Juvenile justice systems reform is occurring across the country as a result of a growing understanding of developmental and neurological differences between youth and adults, the high cost of incarceration, and the consistent failure of a punitive juvenile justice model. However, even as systems are initiating reforms and changing their approach, they are routinely failing to modify those reforms for girls or even to collect data on how girls, specifically, are affected by the problems they are seeking to remedy. As a result, the particular impact on girls of failures in the juvenile justice system is not understood and few juvenile reforms are tailored to girls’ needs and pathways into the system - meaning girls and young women are unlikely to fully benefit from system reforms.
 
Many of the problems discussed in this report are not unique to girls - and many of the suggested paths forward can benefit both boys and girls. However, because girls are frequently left out of reform discussions, an intentional focus on girls is needed to ensure that they fully benefit from system reforms.
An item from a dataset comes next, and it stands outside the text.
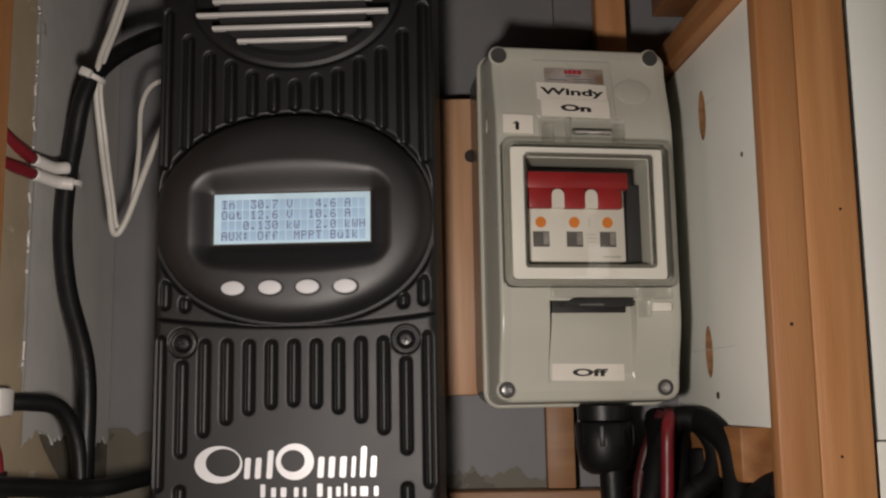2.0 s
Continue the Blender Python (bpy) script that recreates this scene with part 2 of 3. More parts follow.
def tube(points, radius, n=12, steps=10, flat=1.0):
    """A cable along a smooth line through the points."""
    p = [Vector(q) for q in points]
    p = [p[0] * 2 - p[1]] + p + [p[-1] * 2 - p[-2]]
    line = []
    for i in range(1, len(p) - 2):
        for k in range(steps):
            t = k / steps
            a, b, c, d = p[i - 1:i + 3]
            line.append(0.5 * (2 * b + (c - a) * t + (2 * a - 5 * b + 4 * c - d) * t * t + (3 * b - a - 3 * c + d) * t ** 3))
    line.append(p[-2])
    bm = bmesh.new()
    rows, up = [], Vector((0.3, 1, 0.2)).normalized()
    for i, q in enumerate(line):
        d = (line[min(i + 1, len(line) - 1)] - line[max(i - 1, 0)]).normalized()
        s = d.cross(up).normalized()
        u = s.cross(d)
        up = u
        rows.append([bm.verts.new(q + radius * (math.cos(2 * math.pi * j / n) * s + flat * math.sin(2 * math.pi * j / n) * u)) for j in range(n)])
    for a, b in zip(rows, rows[1:]):
        for j in range(n):
            bm.faces.new((a[j], a[(j + 1) % n], b[(j + 1) % n], b[j]))
    bm.faces.new(list(reversed(rows[0])))
    bm.faces.new(rows[-1])
    bmesh.ops.recalc_face_normals(bm, faces=bm.faces)
    return bm


def turned(profile, n=24, axis="z"):
    """A turned solid about its own axis: (radius, height) pairs."""
    bm = bmesh.new()
    rows = [[bm.verts.new((r * math.cos(2 * math.pi * j / n), r * math.sin(2 * math.pi * j / n), h)) for j in range(n)] for r, h in profile]
    for a, b in zip(rows, rows[1:]):
        for j in range(n):
            bm.faces.new((a[j], a[(j + 1) % n], b[(j + 1) % n], b[j]))
    bm.faces.new(list(reversed(rows[0])))
    bm.faces.new(rows[-1])
    bmesh.ops.recalc_face_normals(bm, faces=bm.faces)
    if axis == "y":
        bmesh.ops.rotate(bm, verts=bm.verts, cent=(0, 0, 0), matrix=Matrix.Rotation(radians(90), 3, "X"))
    return bm


def moved(bm, x, y, z):
    bmesh.ops.translate(bm, vec=(x, y, z), verts=bm.verts)
    return bm


def glyphs(text, size, heavy=0.0, depth=0.0001):
    """The words as one mesh in the xy plane, on their baseline."""
    cu = bpy.data.curves.new("text", "FONT")
    cu.body, cu.size, cu.align_x, cu.align_y, cu.offset, cu.extrude = text, size, "CENTER", "BOTTOM_BASELINE", heavy, depth
    cu.resolution_u = 4
    tmp = new("text", cu)
    deps = bpy.context.evaluated_depsgraph_get()
    me = bpy.data.meshes.new_from_object(tmp.evaluated_get(deps))
    bpy.data.objects.remove(tmp)
    return me


def words(text, width, height, x, y, z, material, parent, heavy=0.0, tilt=0.0, shape=None):
    """Printed words of that overall width and capital height, centred on x, z; each letter an object."""
    me = glyphs(text, 0.01, heavy)
    xs = [v.co.x for v in me.vertices]
    mid = (max(xs) + min(xs)) / 2
    top = max(v.co.y for v in me.vertices)
    m = Matrix.Translation((x, y, z)) @ Matrix.Rotation(radians(tilt), 4, "Y") @ Matrix.Rotation(radians(90), 4, "X") @ Matrix.Diagonal((width / (max(xs) - min(xs)), height / top, 1, 1)) @ Matrix.Translation((-mid, -top / 2, 0))
    bm = bmesh.new()
    bm.from_mesh(me)
    left, groups = set(bm.verts), []
    while left:
        todo, isle = [left.pop()], []
        while todo:
            v = todo.pop()
            isle.append(v)
            for e in v.link_edges:
                o = e.other_vert(v)
                if o in left:
                    left.remove(o)
                    todo.append(o)
        groups.append([min(v.co.x for v in isle), max(v.co.x for v in isle), isle])
    groups.sort(key=lambda g: g[0])
    merged = [groups[0]]
    for g in groups[1:]:
        if g[0] < merged[-1][1] - 0.0002:
            merged[-1] = [merged[-1][0], max(g[1], merged[-1][1]), merged[-1][2] + g[2]]
        else:
            merged.append(g)
    for _, _, isle in merged:
        keep = set(isle)
        out = bmesh.new()
        at = {v: out.verts.new(m @ v.co) for v in isle}
        for f in bm.faces:
            if f.verts[0] in keep:
                out.faces.new([at[v] for v in f.verts])
        if shape:
            shape(out)
        part("letter", out, material, parent)
    bm.free()


# ---- the room round the bay ----
X0, X1, Y0, Y1, Z0, Z1 = ROOM
tagged(link("floor", box(X0 - 0.1, X1 + 0.1, Y0 - 0.1, Y1 + 0.1, Z0 - 0.1, Z0), FLOORMAT), "plain brown floor of the room", "floor", kind="structure")
tagged(link("ceiling", box(X0 - 0.1, X1 + 0.1, Y0 - 0.1, Y1 + 0.1, Z1, Z1 + 0.1), ROOMPAINT), "plain painted ceiling of the room", "ceiling", kind="structure")
tagged(link("wall_west", box(X0 - 0.1, X0, Y0, Y1, Z0, Z1), ROOMPAINT), "plain painted room wall", "wall", kind="structure")
tagged(link("wall_east", box(X1, X1 + 0.1, Y0, Y1, Z0, Z1), ROOMPAINT), "plain painted room wall", "wall", kind="structure")
bm = box(X0, WIN[0], Y0 - 0.1, Y0, Z0, Z1)
box(WIN[1], X1, Y0 - 0.1, Y0, Z0, Z1, bm=bm)
box(WIN[0], WIN[1], Y0 - 0.1, Y0, Z0, WIN[2], bm=bm)
box(WIN[0], WIN[1], Y0 - 0.1, Y0, WIN[3], Z1, bm=bm)
tagged(link("wall_south", bm, ROOMPAINT), "plain painted wall with a window opening", "wall", kind="structure")
wall = tagged(link("wall_north", box(X0, X1, Y1, Y1 + 0.1, Z0, Z1), WALL_GREY), "grey painted back wall with worn patches", "wall", kind="structure")
tagged(link("wall_patch", box(-0.157, 0.117, Y1 - 0.003, Y1 - 0.0002, 1.30, 1.432), WALL_LOW), "stripped dirty strip low on the back wall", "wall", kind="structure")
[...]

Indeed, in writing this report we were struck by the number of promising national and large-scale juvenile justice reform efforts that have not fully considered the role of gender in the problems they address or in the solutions they propose. If this intentional gender focus does not coexist with current large-scale system reforms, an important opportunity for gender justice and equity and developmental system reforms will be missed.
 
To facilitate developmental juvenile justice system reform for girls, this report will: 1. Map girls’ current paths into and through the juvenile justice system; 2. Describe the social contexts driving girls’ behavior and involvement in the juvenile justice system; 3. Detail recommendations for an alternative, developmental approach to redesign juvenile justice systems to address harmful social contexts and girls’ resulting behaviors, rather than penalize and punish girls for challenges beyond their control. The recommendations included in this report are consistent with decades of research on adolescent development, as well as newer data on the development of girls in particular. With continued research on girls and an intentional focus on their needs, system stakeholders and policymakers can capitalize on current reforms that are already underway and ensure girls are not simply wedged into solutions meant for boys.